### [WRITTEN INSTRUCTION]
Omit any picture, and return the remaining data exactly as written.

══ SUPPLIED INFORMATION

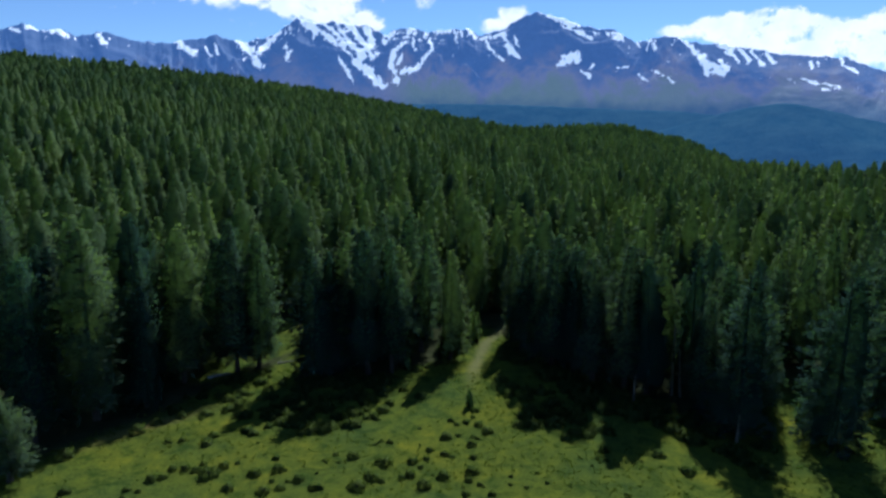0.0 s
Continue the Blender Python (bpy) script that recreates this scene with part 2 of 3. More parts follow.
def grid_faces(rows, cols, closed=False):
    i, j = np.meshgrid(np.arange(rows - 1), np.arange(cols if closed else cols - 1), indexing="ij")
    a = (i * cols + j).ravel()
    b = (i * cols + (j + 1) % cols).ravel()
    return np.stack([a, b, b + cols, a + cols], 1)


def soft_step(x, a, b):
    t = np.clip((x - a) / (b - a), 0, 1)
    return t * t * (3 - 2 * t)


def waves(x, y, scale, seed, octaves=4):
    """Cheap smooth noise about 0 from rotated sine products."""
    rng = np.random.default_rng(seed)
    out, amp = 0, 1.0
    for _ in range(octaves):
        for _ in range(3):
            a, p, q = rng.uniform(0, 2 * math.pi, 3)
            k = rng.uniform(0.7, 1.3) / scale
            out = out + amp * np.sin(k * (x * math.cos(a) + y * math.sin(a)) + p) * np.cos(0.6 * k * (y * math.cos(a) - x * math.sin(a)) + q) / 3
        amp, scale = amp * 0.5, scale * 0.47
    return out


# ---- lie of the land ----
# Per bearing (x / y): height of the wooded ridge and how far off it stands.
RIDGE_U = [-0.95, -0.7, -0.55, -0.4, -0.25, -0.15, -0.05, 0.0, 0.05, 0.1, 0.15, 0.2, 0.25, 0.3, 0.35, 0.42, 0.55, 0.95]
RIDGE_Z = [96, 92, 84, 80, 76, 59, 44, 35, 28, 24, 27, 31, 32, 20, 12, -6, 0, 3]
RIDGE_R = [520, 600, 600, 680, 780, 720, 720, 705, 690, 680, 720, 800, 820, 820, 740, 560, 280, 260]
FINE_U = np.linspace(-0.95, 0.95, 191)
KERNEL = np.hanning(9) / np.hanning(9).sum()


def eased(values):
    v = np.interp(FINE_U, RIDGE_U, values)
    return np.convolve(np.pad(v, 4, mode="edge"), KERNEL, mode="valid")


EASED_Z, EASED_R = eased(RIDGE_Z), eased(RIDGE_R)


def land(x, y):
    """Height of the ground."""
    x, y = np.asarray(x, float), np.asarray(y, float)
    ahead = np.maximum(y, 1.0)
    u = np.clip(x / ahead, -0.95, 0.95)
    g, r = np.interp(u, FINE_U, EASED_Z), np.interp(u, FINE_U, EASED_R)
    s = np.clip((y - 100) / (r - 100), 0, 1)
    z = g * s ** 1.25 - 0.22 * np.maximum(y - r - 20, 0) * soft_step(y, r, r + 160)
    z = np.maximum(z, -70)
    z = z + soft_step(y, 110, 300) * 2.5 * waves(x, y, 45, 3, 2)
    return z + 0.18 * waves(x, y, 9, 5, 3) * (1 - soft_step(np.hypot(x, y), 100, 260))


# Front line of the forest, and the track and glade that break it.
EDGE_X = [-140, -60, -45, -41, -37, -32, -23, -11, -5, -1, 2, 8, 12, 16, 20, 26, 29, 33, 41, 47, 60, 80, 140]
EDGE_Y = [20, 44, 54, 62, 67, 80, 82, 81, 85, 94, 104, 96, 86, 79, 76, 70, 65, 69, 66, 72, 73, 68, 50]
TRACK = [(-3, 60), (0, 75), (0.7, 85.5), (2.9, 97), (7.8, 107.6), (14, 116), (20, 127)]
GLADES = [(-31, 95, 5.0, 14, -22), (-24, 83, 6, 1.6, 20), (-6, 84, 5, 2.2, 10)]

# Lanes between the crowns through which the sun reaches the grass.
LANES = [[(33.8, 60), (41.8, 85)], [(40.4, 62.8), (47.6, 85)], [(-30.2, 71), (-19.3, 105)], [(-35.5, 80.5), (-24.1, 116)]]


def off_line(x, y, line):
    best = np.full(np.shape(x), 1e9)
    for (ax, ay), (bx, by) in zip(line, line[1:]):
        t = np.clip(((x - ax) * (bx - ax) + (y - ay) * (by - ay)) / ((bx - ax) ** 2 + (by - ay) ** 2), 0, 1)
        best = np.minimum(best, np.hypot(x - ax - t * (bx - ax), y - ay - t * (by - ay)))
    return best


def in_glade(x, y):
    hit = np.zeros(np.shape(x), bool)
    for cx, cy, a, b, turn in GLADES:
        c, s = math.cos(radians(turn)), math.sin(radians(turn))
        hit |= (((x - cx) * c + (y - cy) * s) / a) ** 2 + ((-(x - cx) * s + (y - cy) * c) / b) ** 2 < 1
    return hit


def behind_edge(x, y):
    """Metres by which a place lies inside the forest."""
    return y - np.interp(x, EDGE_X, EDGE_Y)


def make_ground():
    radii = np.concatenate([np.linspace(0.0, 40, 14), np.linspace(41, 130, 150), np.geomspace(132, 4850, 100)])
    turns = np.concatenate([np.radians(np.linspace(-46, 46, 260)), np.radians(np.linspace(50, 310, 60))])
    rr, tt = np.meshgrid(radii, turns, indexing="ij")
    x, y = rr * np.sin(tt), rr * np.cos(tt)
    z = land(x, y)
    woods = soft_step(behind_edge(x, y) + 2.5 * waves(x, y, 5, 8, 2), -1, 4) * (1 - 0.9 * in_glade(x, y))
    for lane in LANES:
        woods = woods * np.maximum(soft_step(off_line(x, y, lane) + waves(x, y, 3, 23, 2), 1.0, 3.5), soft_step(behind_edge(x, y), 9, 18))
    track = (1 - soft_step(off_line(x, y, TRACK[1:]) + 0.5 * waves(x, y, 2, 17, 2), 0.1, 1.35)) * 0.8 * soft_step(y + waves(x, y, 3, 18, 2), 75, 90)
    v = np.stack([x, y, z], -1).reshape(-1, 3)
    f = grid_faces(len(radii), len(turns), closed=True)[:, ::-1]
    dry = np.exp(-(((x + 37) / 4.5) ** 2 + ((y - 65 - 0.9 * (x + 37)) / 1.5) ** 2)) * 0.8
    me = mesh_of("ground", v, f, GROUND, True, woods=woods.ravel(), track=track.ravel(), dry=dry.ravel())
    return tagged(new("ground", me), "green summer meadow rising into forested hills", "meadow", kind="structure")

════

### [RESPONSE]
0.0 s
Continue the Blender Python (bpy) script that recreates this scene with part 2 of 3. More parts follow.
def grid_faces(rows, cols, closed=False):
    i, j = np.meshgrid(np.arange(rows - 1), np.arange(cols if closed else cols - 1), indexing="ij")
    a = (i * cols + j).ravel()
    b = (i * cols + (j + 1) % cols).ravel()
    return np.stack([a, b, b + cols, a + cols], 1)


def soft_step(x, a, b):
    t = np.clip((x - a) / (b - a), 0, 1)
    return t * t * (3 - 2 * t)


def waves(x, y, scale, seed, octaves=4):
    """Cheap smooth noise about 0 from rotated sine products."""
    rng = np.random.default_rng(seed)
    out, amp = 0, 1.0
    for _ in range(octaves):
        for _ in range(3):
            a, p, q = rng.uniform(0, 2 * math.pi, 3)
            k = rng.uniform(0.7, 1.3) / scale
            out = out + amp * np.sin(k * (x * math.cos(a) + y * math.sin(a)) + p) * np.cos(0.6 * k * (y * math.cos(a) - x * math.sin(a)) + q) / 3
        amp, scale = amp * 0.5, scale * 0.47
    return out


# ---- lie of the land ----
# Per bearing (x / y): height of the wooded ridge and how far off it stands.
RIDGE_U = [-0.95, -0.7, -0.55, -0.4, -0.25, -0.15, -0.05, 0.0, 0.05, 0.1, 0.15, 0.2, 0.25, 0.3, 0.35, 0.42, 0.55, 0.95]
RIDGE_Z = [96, 92, 84, 80, 76, 59, 44, 35, 28, 24, 27, 31, 32, 20, 12, -6, 0, 3]
RIDGE_R = [520, 600, 600, 680, 780, 720, 720, 705, 690, 680, 720, 800, 820, 820, 740, 560, 280, 260]
FINE_U = np.linspace(-0.95, 0.95, 191)
KERNEL = np.hanning(9) / np.hanning(9).sum()


def eased(values):
    v = np.interp(FINE_U, RIDGE_U, values)
    return np.convolve(np.pad(v, 4, mode="edge"), KERNEL, mode="valid")


EASED_Z, EASED_R = eased(RIDGE_Z), eased(RIDGE_R)


def land(x, y):
    """Height of the ground."""
    x, y = np.asarray(x, float), np.asarray(y, float)
    ahead = np.maximum(y, 1.0)
    u = np.clip(x / ahead, -0.95, 0.95)
    g, r = np.interp(u, FINE_U, EASED_Z), np.interp(u, FINE_U, EASED_R)
    s = np.clip((y - 100) / (r - 100), 0, 1)
    z = g * s ** 1.25 - 0.22 * np.maximum(y - r - 20, 0) * soft_step(y, r, r + 160)
    z = np.maximum(z, -70)
    z = z + soft_step(y, 110, 300) * 2.5 * waves(x, y, 45, 3, 2)
    return z + 0.18 * waves(x, y, 9, 5, 3) * (1 - soft_step(np.hypot(x, y), 100, 260))


# Front line of the forest, and the track and glade that break it.
EDGE_X = [-140, -60, -45, -41, -37, -32, -23, -11, -5, -1, 2, 8, 12, 16, 20, 26, 29, 33, 41, 47, 60, 80, 140]
EDGE_Y = [20, 44, 54, 62, 67, 80, 82, 81, 85, 94, 104, 96, 86, 79, 76, 70, 65, 69, 66, 72, 73, 68, 50]
TRACK = [(-3, 60), (0, 75), (0.7, 85.5), (2.9, 97), (7.8, 107.6), (14, 116), (20, 127)]
GLADES = [(-31, 95, 5.0, 14, -22), (-24, 83, 6, 1.6, 20), (-6, 84, 5, 2.2, 10)]

# Lanes between the crowns through which the sun reaches the grass.
LANES = [[(33.8, 60), (41.8, 85)], [(40.4, 62.8), (47.6, 85)], [(-30.2, 71), (-19.3, 105)], [(-35.5, 80.5), (-24.1, 116)]]


def off_line(x, y, line):
    best = np.full(np.shape(x), 1e9)
    for (ax, ay), (bx, by) in zip(line, line[1:]):
        t = np.clip(((x - ax) * (bx - ax) + (y - ay) * (by - ay)) / ((bx - ax) ** 2 + (by - ay) ** 2), 0, 1)
        best = np.minimum(best, np.hypot(x - ax - t * (bx - ax), y - ay - t * (by - ay)))
    return best


def in_glade(x, y):
    hit = np.zeros(np.shape(x), bool)
    for cx, cy, a, b, turn in GLADES:
        c, s = math.cos(radians(turn)), math.sin(radians(turn))
        hit |= (((x - cx) * c + (y - cy) * s) / a) ** 2 + ((-(x - cx) * s + (y - cy) * c) / b) ** 2 < 1
    return hit


def behind_edge(x, y):
    """Metres by which a place lies inside the forest."""
    return y - np.interp(x, EDGE_X, EDGE_Y)


def make_ground():
    radii = np.concatenate([np.linspace(0.0, 40, 14), np.linspace(41, 130, 150), np.geomspace(132, 4850, 100)])
    turns = np.concatenate([np.radians(np.linspace(-46, 46, 260)), np.radians(np.linspace(50, 310, 60))])
    rr, tt = np.meshgrid(radii, turns, indexing="ij")
    x, y = rr * np.sin(tt), rr * np.cos(tt)
    z = land(x, y)
    woods = soft_step(behind_edge(x, y) + 2.5 * waves(x, y, 5, 8, 2), -1, 4) * (1 - 0.9 * in_glade(x, y))
    for lane in LANES:
        woods = woods * np.maximum(soft_step(off_line(x, y, lane) + waves(x, y, 3, 23, 2), 1.0, 3.5), soft_step(behind_edge(x, y), 9, 18))
    track = (1 - soft_step(off_line(x, y, TRACK[1:]) + 0.5 * waves(x, y, 2, 17, 2), 0.1, 1.35)) * 0.8 * soft_step(y + waves(x, y, 3, 18, 2), 75, 90)
    v = np.stack([x, y, z], -1).reshape(-1, 3)
    f = grid_faces(len(radii), len(turns), closed=True)[:, ::-1]
    dry = np.exp(-(((x + 37) / 4.5) ** 2 + ((y - 65 - 0.9 * (x + 37)) / 1.5) ** 2)) * 0.8
    me = mesh_of("ground", v, f, GROUND, True, woods=woods.ravel(), track=track.ravel(), dry=dry.ravel())
    return tagged(new("ground", me), "green summer meadow rising into forested hills", "meadow", kind="structure")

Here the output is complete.